Proof of Theorem 9.3

It follows from the definition of \(\bar{v}_\pi\) that \[ \begin{aligned} \nabla_\theta \bar{v}_\pi & =\nabla_\theta \sum_{s \in \mathcal{S}} d_\pi(s) v_\pi(s) \\ & =\sum_{s \in \mathcal{S}} \nabla_\theta d_\pi(s) v_\pi(s)+\sum_{s \in \mathcal{S}} d_\pi(s) \nabla_\theta v_\pi(s) \end{aligned} \]

This equation contains two terms. On the one hand, substituting the expression of \(\nabla_\theta v_\pi\) given in (9.17) into the second term gives \[ \begin{aligned} \sum_{s \in \mathcal{S}} d_\pi(s) \nabla_\theta v_\pi(s) & =\left(d_\pi^T \otimes I_m\right) \nabla_\theta v_\pi \\ & =\left(d_\pi^T \otimes I_m\right)\left[\left(I_n-\gamma P_\pi\right)^{-1} \otimes I_m\right] u \\ & =\left[d_\pi^T\left(I_n-\gamma P_\pi\right)^{-1}\right] \otimes I_m u \end{aligned} \]

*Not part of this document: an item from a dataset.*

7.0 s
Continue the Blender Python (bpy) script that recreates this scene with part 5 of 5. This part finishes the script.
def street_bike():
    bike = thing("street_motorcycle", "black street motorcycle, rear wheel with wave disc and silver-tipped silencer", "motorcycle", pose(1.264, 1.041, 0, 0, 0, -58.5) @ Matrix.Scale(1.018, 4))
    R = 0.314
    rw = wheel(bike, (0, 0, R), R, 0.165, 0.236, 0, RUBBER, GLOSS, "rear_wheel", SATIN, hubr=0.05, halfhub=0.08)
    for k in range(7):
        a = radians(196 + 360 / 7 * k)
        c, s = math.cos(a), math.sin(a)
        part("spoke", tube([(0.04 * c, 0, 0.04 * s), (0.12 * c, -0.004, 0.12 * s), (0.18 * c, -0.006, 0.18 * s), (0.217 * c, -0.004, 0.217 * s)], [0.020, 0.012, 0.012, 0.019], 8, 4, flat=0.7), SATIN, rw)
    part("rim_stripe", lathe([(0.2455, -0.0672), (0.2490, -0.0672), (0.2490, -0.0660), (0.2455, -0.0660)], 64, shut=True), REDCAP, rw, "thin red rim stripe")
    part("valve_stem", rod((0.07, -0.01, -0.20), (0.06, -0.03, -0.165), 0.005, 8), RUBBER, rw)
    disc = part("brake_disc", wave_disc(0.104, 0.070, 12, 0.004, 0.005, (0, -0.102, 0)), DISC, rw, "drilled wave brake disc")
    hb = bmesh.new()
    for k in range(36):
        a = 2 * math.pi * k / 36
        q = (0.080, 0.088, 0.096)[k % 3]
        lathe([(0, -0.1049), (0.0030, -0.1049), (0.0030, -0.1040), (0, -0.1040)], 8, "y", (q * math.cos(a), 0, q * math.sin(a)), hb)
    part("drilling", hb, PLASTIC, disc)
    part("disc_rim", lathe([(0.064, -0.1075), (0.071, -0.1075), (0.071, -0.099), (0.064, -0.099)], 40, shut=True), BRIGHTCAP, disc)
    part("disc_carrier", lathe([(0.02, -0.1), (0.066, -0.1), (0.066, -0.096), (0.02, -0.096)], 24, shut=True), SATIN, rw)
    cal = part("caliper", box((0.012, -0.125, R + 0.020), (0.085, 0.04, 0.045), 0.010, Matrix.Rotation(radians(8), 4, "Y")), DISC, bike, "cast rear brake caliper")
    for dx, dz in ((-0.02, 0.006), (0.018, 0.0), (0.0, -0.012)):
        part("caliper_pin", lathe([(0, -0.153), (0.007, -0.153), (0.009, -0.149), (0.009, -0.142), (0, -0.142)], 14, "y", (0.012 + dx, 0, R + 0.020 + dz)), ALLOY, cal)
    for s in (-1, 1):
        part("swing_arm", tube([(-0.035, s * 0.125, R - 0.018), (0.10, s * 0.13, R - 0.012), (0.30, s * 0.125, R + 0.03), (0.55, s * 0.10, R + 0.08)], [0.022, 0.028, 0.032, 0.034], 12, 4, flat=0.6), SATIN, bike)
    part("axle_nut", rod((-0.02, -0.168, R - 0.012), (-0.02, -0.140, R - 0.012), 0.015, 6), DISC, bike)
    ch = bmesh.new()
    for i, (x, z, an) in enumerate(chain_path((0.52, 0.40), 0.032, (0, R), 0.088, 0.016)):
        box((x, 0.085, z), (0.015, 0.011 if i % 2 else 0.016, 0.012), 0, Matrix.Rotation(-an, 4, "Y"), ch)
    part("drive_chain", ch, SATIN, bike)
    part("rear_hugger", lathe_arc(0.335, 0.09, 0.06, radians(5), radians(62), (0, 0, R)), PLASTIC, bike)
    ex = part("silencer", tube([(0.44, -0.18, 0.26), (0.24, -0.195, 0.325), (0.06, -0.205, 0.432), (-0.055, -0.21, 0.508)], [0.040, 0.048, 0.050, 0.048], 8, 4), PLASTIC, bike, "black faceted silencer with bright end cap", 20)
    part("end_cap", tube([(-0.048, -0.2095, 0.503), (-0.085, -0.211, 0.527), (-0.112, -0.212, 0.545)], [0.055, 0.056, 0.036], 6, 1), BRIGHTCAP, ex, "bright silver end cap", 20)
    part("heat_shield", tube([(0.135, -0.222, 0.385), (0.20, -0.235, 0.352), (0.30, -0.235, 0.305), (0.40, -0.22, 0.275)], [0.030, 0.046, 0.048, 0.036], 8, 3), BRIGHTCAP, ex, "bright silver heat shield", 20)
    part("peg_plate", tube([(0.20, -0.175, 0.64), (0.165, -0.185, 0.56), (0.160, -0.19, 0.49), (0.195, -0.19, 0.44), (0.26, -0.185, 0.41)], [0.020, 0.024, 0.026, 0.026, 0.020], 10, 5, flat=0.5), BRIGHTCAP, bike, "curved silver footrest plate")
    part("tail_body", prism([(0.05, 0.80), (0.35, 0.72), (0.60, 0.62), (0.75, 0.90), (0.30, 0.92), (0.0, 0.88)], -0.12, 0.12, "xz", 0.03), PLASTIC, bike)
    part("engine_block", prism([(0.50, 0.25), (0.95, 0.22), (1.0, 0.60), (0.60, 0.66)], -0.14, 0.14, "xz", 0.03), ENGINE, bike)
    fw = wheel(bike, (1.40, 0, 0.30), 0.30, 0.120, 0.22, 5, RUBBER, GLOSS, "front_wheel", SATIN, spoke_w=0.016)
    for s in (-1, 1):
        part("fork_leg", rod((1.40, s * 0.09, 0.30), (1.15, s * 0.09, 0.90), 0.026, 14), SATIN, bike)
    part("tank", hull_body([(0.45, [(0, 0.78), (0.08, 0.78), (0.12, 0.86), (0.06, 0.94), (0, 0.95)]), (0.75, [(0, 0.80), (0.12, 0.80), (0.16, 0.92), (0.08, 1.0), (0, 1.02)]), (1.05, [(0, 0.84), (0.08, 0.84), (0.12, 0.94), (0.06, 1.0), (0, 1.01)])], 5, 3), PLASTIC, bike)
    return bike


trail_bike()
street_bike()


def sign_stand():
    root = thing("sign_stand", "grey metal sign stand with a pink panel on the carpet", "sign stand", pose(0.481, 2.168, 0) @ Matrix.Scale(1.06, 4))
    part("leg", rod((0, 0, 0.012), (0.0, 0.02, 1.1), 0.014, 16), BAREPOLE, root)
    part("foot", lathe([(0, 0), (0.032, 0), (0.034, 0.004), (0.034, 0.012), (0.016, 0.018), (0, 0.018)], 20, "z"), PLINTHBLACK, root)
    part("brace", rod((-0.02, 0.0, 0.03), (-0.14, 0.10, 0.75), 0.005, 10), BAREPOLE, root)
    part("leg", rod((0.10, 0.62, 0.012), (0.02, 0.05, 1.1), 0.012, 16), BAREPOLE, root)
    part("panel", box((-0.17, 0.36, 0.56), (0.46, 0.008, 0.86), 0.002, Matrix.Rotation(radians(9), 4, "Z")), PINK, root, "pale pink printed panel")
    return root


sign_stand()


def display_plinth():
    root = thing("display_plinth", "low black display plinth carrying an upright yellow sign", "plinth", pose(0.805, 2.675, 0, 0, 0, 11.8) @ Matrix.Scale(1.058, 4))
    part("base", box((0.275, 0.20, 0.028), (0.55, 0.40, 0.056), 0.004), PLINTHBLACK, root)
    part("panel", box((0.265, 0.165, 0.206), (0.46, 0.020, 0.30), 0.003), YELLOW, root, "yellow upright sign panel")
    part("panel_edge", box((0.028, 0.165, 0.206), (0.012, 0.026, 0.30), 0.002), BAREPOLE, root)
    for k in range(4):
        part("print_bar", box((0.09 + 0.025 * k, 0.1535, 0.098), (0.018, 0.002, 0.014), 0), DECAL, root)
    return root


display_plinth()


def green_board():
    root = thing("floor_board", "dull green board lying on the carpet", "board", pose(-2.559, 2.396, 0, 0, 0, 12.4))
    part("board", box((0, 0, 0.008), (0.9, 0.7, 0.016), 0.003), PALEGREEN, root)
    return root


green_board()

It is noted that \[ d_\pi^T\left(I_n-\gamma P_\pi\right)^{-1}=\frac{1}{1-\gamma} d_\pi^T \] which can be easily verified by multiplying \(\left(I_n-\gamma P_\pi\right)\) on both sides of the equation. Therefore, (9.21) becomes \[ \begin{aligned} \sum_{s \in \mathcal{S}} d_\pi(s) \nabla_\theta v_\pi(s) & =\frac{1}{1-\gamma} d_\pi^T \otimes I_m u \\ & =\frac{1}{1-\gamma} \sum_{s \in \mathcal{S}} d_\pi(s) \sum_{a \in \mathcal{A}} \nabla_\theta \pi(a \mid s, \theta) q_\pi(s, a) \end{aligned} \] On the other hand, the first term of \[ \sum_{s \in \mathcal{S}} \nabla_\theta d_\pi(s) v_\pi(s)+\sum_{s \in \mathcal{S}} d_\pi(s) \nabla_\theta v_\pi(s) \] involves \(\nabla_\theta d_\pi\). However, since the second term contains \(\frac{1}{1-\gamma}\), the second term becomes dominant, and the first term becomes negligible (#TODO) when \(\gamma \rightarrow 1\). Therefore, \[ \nabla_\theta \bar{v}_\pi \approx \frac{1}{1-\gamma} \sum_{s \in \mathcal{S}} d_\pi(s) \sum_{a \in \mathcal{A}} \nabla_\theta \pi(a \mid s, \theta) q_\pi(s, a) \]

Furthermore, it follows from \(\bar{r}_\pi=(1-\gamma) \bar{v}_\pi\) that \[ \begin{aligned} \nabla_\theta \bar{r}_\pi=(1-\gamma) \nabla_\theta \bar{v}_\pi & \approx \sum_{s \in \mathcal{S}} d_\pi(s) \sum_{a \in \mathcal{A}} \nabla_\theta \pi(a \mid s, \theta) q_\pi(s, a) \\ & =\sum_{s \in \mathcal{S}} d_\pi(s) \sum_{a \in \mathcal{A}} \pi(a \mid s, \theta) \nabla_\theta \ln \pi(a \mid s, \theta) q_\pi(s, a) \\ & =\mathbb{E}\left[\nabla_\theta \ln \pi(A \mid S, \theta) q_\pi(S, A)\right] \end{aligned} \] The approximation in the above equation requires that the first term does not go to infinity when \(\gamma \rightarrow 1\).